--- START OF SOURCE EXCERPT ---
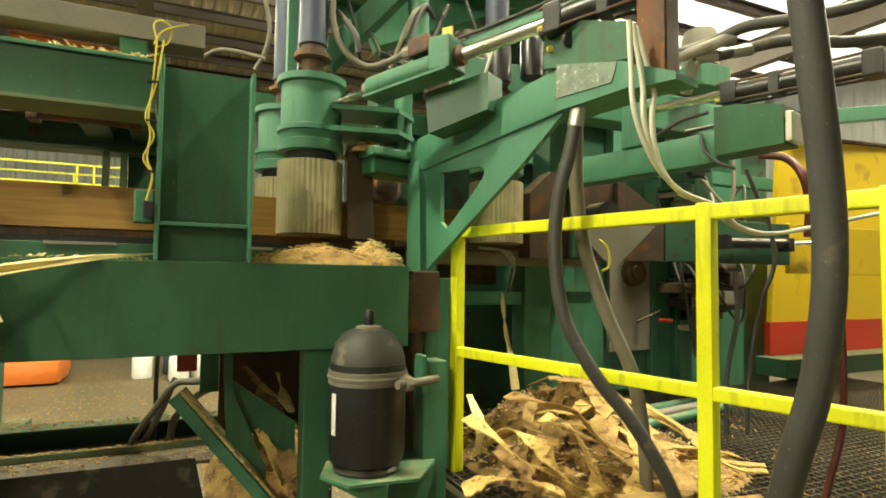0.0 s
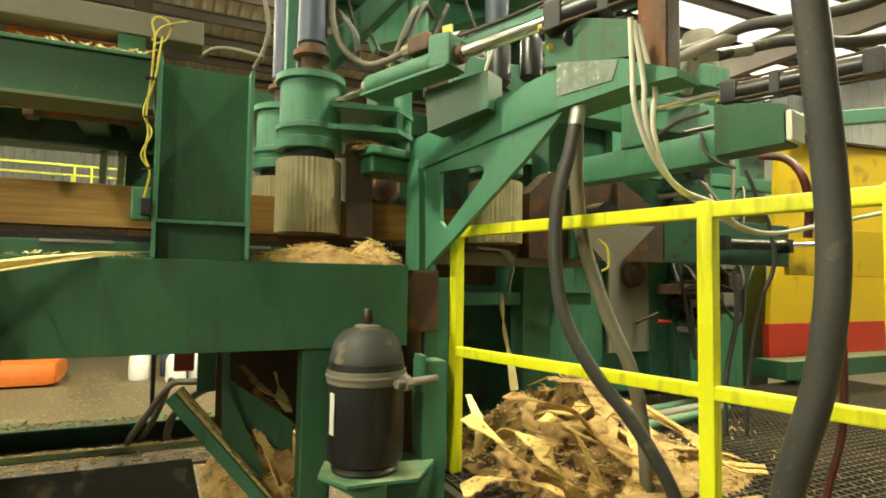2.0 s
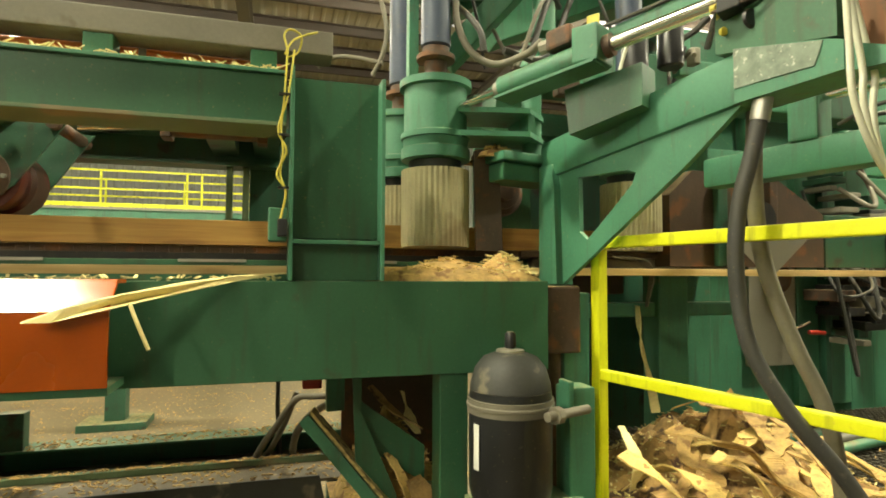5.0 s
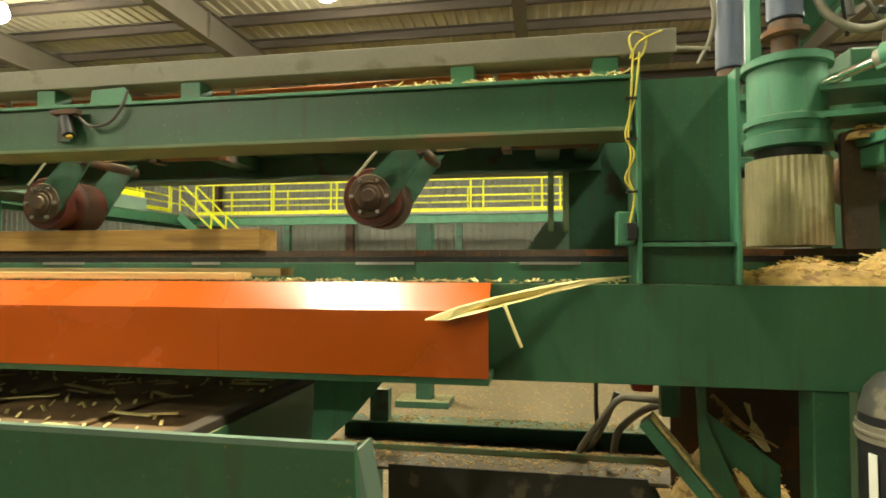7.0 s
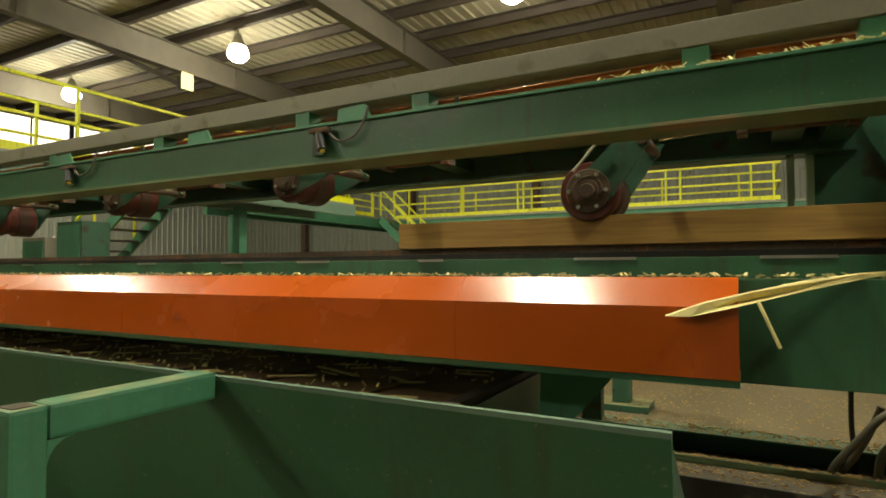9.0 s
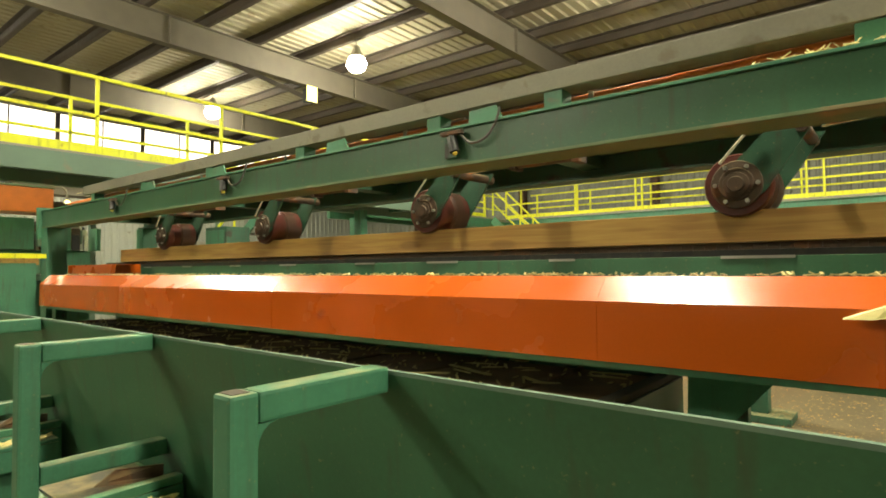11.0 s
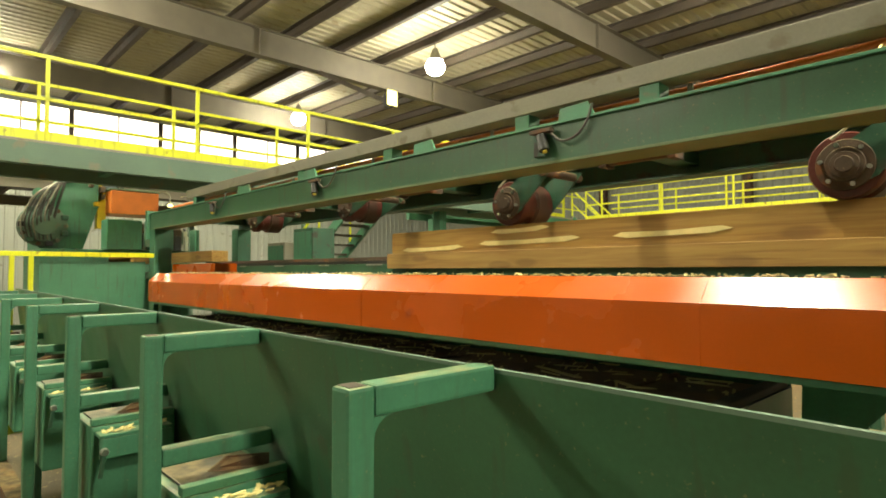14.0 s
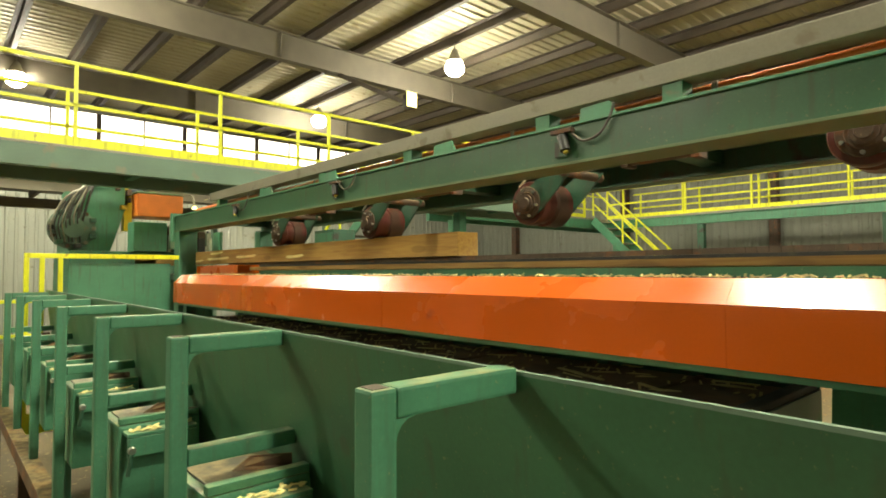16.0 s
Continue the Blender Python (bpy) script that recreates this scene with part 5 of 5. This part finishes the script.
def strip(pts, w, mat, label, roll=0.0, wob=0.35):
    line_ = smooth_line(pts, 7)
    bm = NB()
    prev = None
    for i, p in enumerate(line_):
        d = (line_[min(i + 1, len(line_) - 1)] - line_[max(i - 1, 0)]).normalized()
        side = d.cross(Vector((0, 0, 1)))
        side = side.normalized() if side.length > 1e-3 else Vector((1, 0, 0))
        up = side.cross(d)
        a = roll + wob * math.sin(i * 0.35 + len(pts))
        s = side * math.cos(a) + up * math.sin(a)
        ww = w * (0.8 + 0.35 * noise.noise(p * 9) + 0.35 * noise.noise(p * 45))
        ring = [bm.verts.new(p + s * ww / 2), bm.verts.new(p - s * ww / 2), bm.verts.new(p - s * ww / 2 + up * 0.006), bm.verts.new(p + s * ww / 2 + up * 0.006)]
        if prev:
            for k in range(4):
                bm.faces.new((prev[k], prev[(k + 1) % 4], ring[(k + 1) % 4], ring[k]))
        else:
            bm.faces.new(ring[::-1])
        prev = ring
    bm.faces.new(prev)
    return solo("bark_strip", bm, mat, label, "bark strip", "bark strips")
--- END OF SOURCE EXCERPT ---
- SET EXERCISE -
Quote the material exactly. Pictures stay out.

- EXERCISE RESPONSE -
0.0 s
2.0 s
5.0 s
7.0 s
9.0 s
11.0 s
14.0 s
16.0 s
Continue the Blender Python (bpy) script that recreates this scene with part 5 of 5. This part finishes the script.
def strip(pts, w, mat, label, roll=0.0, wob=0.35):
    line_ = smooth_line(pts, 7)
    bm = NB()
    prev = None
    for i, p in enumerate(line_):
        d = (line_[min(i + 1, len(line_) - 1)] - line_[max(i - 1, 0)]).normalized()
        side = d.cross(Vector((0, 0, 1)))
        side = side.normalized() if side.length > 1e-3 else Vector((1, 0, 0))
        up = side.cross(d)
        a = roll + wob * math.sin(i * 0.35 + len(pts))
        s = side * math.cos(a) + up * math.sin(a)
        ww = w * (0.8 + 0.35 * noise.noise(p * 9) + 0.35 * noise.noise(p * 45))
        ring = [bm.verts.new(p + s * ww / 2), bm.verts.new(p - s * ww / 2), bm.verts.new(p - s * ww / 2 + up * 0.006), bm.verts.new(p + s * ww / 2 + up * 0.006)]
        if prev:
            for k in range(4):
                bm.faces.new((prev[k], prev[(k + 1) % 4], ring[(k + 1) % 4], ring[k]))
        else:
            bm.faces.new(ring[::-1])
        prev = ring
    bm.faces.new(prev)
    return solo("bark_strip", bm, mat, label, "bark strip", "bark strips")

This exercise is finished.